Bereits im Vorfeld des anstehenden Rendezvous gelang den Planetenforschern ein Blick auf Ultima Thule. Mitte August 2018 machte Lorri (Long Range Reconnaissance Imager) den relativ kleinen Körper aus einer Entfernung von 172 Millionen Kilometern als winzigen Lichtpunkt inmitten zahlreicher Hintergrundsterne aus. Auch wenn aus dieser Distanz noch keine Oberflächenstrukturen zu erkennen waren, bestätigte die gefundene Position, dass sich New Horizons auf dem richtigem Kurs befand, um am Morgen des 1. Januars, wie vorausberechnet, Ultima Thule zu passieren – eine Premiere für alle Sonnensystemforscher.
Entdeckt wurde Ultima Thule am 26. Juni 2014 während der Suche des Hubble-Weltraumteleskops nach möglichen Objekten im Kuipergürtel, die als potentielle Ziele für die NASA-Raumsonde New Horizons für die Zeit nach dem Vorbeiflug am Pluto-Zwergplaneten und seinem Mond Charon geeignet erschienen. Ultima Thule umkreist die Sonne in Entfernungen zwischen 6,4 und knapp 7,0 Milliarden Kilometern. Anfangs erhielt das neue Objekt die Kennzeichnung 1110113Y und – nachdem seine Bahn hinreichend genau bestimmt worden war – im Mai 2015 die offizielle Bezeichnung 2014 MU69. Im März 2018 wählte das New-Horizons-Team aus eingereichten Namensvorschlägen den Spitznamen Ultima Thule aus. Dieser steht sinnbildlich für einen fiktiven, weit abgelegenen Ort im hohen Norden, jenseits der mythischen Insel Thule am Ende der Welt, von der die keltisch-germanischen Sagen erzählen – ein symbolischer Name für die Exploration ins Unbekannte schlechthin. Seinen endgültigen Namen wird Ultima Thule erst erhalten, wenn feststeht, wie das Objekt tatsächlich aussieht.

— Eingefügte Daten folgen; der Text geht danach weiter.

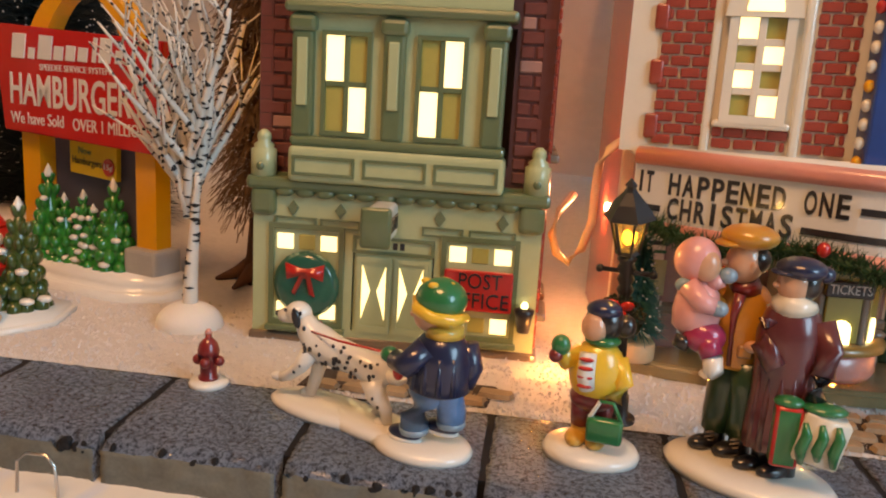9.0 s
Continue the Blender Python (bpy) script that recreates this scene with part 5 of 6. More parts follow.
f.ball(HAIR, -0.6, 0.5, 9.3, 0.62, 0.7, 0.6)
f.ball(SKIN, -0.75, -0.3, 9.1, 0.14, 0.12, 0.24)
f.ball(OCHRE, -0.95, 0.4, 10.25, 1.18, 1.05, 0.55, u=22, v=12)
f.ball(OCHRE, -1.75, 0.2, 9.95, 0.62, 0.7, 0.18)
f.turn(ROSE, [(0.55, 5.9), (0.95, 6.3), (1.0, 7.0), (0.85, 7.8), (0.5, 8.3)], -2.75, -0.15, 0, 18, 1.0, 0.9)  # the child
f.ball(MAGENTA, -2.35, -0.55, 6.0, 0.9, 0.7, 0.72)
f.tube(MAGENTA, [(-2.3, -0.7, 6.0), (-1.95, -1.0, 5.3)], [0.55, 0.45], 12)
f.tube(WHITE, [(-1.95, -1.0, 5.3), (-1.85, -1.05, 4.75), (-1.7, -1.2, 4.6)], [0.42, 0.42, 0.34], 12)
f.tube(HAIR, [(-3.1, -0.6, 5.9), (-3.3, -0.75, 5.4)], [0.4, 0.34], 10)
f.ball(ROSE, -2.95, 0.05, 9.1, 0.95, 0.92, 1.0, u=20, v=14)
f.ball(SKIN, -2.6, -0.4, 8.98, 0.6, 0.52, 0.7)
f.tube(ROSE, [(-3.2, -0.5, 8.1), (-2.6, -0.95, 7.5), (-2.1, -0.95, 7.4)], [0.48, 0.44, 0.36], 12)
f.tube(ROSE, [(-2.4, -0.2, 8.2), (-1.9, -0.35, 8.5)], [0.4, 0.34], 10)
for p in ((-1.95, -0.95, 7.35), (-1.7, -0.35, 8.65), (-3.35, -0.35, 8.05)):
    f.ball(SKYBLUE, *p, 0.4, 0.36, 0.34)
for x, y in ((0.45, -0.35), (1.35, -0.75)):  # the woman
    f.turn(HAIR, [(0.44, 0.5), (0.42, 1.3), (0.5, 2.2)], x + 0.15, y, 0, 14)
    f.ball(BLACK, x - 0.35, y - 0.35, 0.78, 0.8, 0.42, 0.34, m=Matrix.Rotation(0.5, 4, "Z"))
f.turn(PLUM, [(0.9, 1.6), (1.3, 1.75), (1.32, 2.4), (1.2, 4.0), (1.24, 5.4), (1.3, 6.6), (1.05, 7.5), (0.5, 8.0)], 0.95, -0.6, 0, 26, 1.0, 0.88)
for k in range(7):
    a = -2.6 + k * 0.42
    f.tube(PLUM, [(0.95 + 1.26 * math.cos(a), -0.6 + 1.1 * math.sin(a), 1.75), (0.95 + 1.14 * math.cos(a), -0.6 + 1.0 * math.sin(a), 4.2), (0.95 + 1.12 * math.cos(a), -0.6 + 0.98 * math.sin(a), 5.6)], [0.17, 0.13, 0.06], 8)
f.tube(PLUM, [(1.95, -0.7, 7.2), (2.35, -1.1, 6.1), (2.2, -1.55, 5.2)], [0.62, 0.6, 0.5], 14)
f.tube(PLUM, [(0.1, -1.0, 7.1), (-0.15, -1.4, 6.2), (0.4, -1.75, 5.4)], [0.5, 0.48, 0.42], 12)
f.tube(BLACK, [(2.2, -1.6, 5.2), (2.05, -1.8, 4.5), (1.85, -1.95, 4.2)], [0.42, 0.4, 0.3], 12)
f.tube(CREAM, [(0.95, -0.65, 7.65), (0.9, -0.7, 8.0), (0.95, -0.65, 8.2)], [0.92, 0.86, 0.6], 18)
f.ball(SKIN, 0.8, -0.8, 8.75, 0.7, 0.66, 0.8, u=18, v=12)
f.ball(SKIN, 0.12, -0.98, 8.65, 0.17, 0.15, 0.14)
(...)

In den Jahren 2017 und 2018 ergaben sich anhand der Beobachtung von Sternbedeckungen durch Ultima Thule Anhaltspunkte, dass das Objekt möglicherweise aus zwei Körpern besteht, die sich umkreisen. An diesen Beobachtungen war auch das fliegende Observatorium SOFIA des DLR und der NASA entscheidend beteiligt.